Based on our original material first published in February, 2011

Northwood’s famous Town Pump
Town Pump, Northwood
Town Pump, purple, Northwood
The Richardson Pump, Stourbridge, 1880
The Richardson Pump, Stourbridge, 1880 (*)

​First made in Carnival Glass in 1912, Northwood’s Town Pump is a very desirable object. Intended as a novelty flower holder, it stands approx. 6” (15 cm) tall and features a moulded design of ivy leaves. The delicate spout and sinuously curving handle, although prone to damage, are a nod to the Richardson original. The Carnival colours known are amethyst, green (rare) and marigold.

​When Harry Northwood created his first version of the Town Pump, it’s unlikely that he was thinking about creaking, old water pumps on leafy lanes.

What is much more likely is that Harry's inspiration was the magnificent Town Pump created by the renowned Stourbridge glassworks of Benjamin Richardson in 1880, shown above right. The similarity of the handle and spout are unmistakeable.

* Photo is courtesy of and copyright Broadfield House Glass Museum, Kingswinford, Benjamin Richardson III Bequest

It’s a splendid item, described by the Dudley Museums Service as a “novelty flower holder in the form of a pump with handle and bucket; frosted decoration, oval mirror base”.

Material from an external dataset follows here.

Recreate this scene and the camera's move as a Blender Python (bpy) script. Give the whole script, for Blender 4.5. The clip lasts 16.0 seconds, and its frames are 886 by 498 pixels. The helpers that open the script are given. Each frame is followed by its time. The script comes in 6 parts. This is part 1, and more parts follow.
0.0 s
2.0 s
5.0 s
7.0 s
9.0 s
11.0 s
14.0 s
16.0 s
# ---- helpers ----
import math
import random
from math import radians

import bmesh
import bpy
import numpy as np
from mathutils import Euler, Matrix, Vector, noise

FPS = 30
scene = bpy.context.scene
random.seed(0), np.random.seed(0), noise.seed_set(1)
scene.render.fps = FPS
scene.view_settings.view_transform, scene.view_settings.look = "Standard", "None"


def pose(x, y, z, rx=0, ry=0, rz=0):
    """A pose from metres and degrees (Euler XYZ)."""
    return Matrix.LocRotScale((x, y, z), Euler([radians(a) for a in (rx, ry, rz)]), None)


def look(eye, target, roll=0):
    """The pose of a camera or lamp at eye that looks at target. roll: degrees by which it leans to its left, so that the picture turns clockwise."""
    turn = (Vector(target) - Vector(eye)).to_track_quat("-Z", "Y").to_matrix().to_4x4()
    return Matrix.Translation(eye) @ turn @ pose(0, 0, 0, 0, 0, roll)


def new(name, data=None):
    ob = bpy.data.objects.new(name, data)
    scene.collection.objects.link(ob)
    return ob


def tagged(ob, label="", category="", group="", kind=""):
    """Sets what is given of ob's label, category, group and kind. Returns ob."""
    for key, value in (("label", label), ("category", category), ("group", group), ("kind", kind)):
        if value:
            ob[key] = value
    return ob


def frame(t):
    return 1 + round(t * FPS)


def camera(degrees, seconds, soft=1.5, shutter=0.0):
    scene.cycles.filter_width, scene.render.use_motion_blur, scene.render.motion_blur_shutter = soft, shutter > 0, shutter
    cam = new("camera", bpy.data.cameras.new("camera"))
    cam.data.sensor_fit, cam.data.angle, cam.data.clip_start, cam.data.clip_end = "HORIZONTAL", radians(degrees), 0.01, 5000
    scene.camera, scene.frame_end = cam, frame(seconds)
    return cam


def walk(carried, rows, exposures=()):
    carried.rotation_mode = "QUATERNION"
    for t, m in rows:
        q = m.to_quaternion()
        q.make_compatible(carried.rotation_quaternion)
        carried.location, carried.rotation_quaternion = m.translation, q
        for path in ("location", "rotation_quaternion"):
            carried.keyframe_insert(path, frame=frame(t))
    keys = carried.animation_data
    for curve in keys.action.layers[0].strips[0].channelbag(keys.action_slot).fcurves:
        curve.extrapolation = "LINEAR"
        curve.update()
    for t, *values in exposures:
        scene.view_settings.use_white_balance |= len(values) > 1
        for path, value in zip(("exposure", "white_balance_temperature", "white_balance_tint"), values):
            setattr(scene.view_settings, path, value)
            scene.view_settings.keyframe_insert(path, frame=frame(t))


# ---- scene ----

When the Richardson Pump was first created, the twenty year old Harry Northwood was still living in Stourbridge, honing his skills in the glass industry and finishing his studies at Art School. The following year Harry emigrated to the USA to make his own way in a new glass industry.
Village pump, Hope, Shropshire
Village Pump at Lord’s Stone, near Hope, Shropshire. Copyright Dave Croker and licensed for re-use under the Creative Commons License. Note the ivy obligingly curling around the Pump. ​
Town Pump, marigold
Town Pump, marigold, Northwood.
Courtesy of Seeck Auctions.
Marigold is a hard-to-find colour
​for a Town Pump.
​
Harry Northwood's initial version of a Town Pump in glass was first devised in 1894 at his Ellwood City factory in Pennsylvania. As the 1894 advert shown below illustrates very clearly, his first design was inspired by the earlier Richardson original (including the bucket!) that Harry would have seen while he was working and training in England.
Northwood ad 1894
Extract from Northwood's ad in the December 1894 "Crockery and Glass Journal".
​Northwood's first Pump was blown art glass. Then, five years later, in 1899, Harry Northwood made a second version of the Town Pump, but this time his aim was almost certainly to create a machine-made article that could be mass produced, and yet would resemble the art glass rarity that had inspired it.

Harry’s new version was pressed glass and had a moulded tree bark design and a matching trough; but that version wasn’t made in Carnival Glass.

Just over a decade later in 1912, however, the Carnival Glass Town Pump as we know it, was born at Northwood’s factory in Wheeling, Ohio.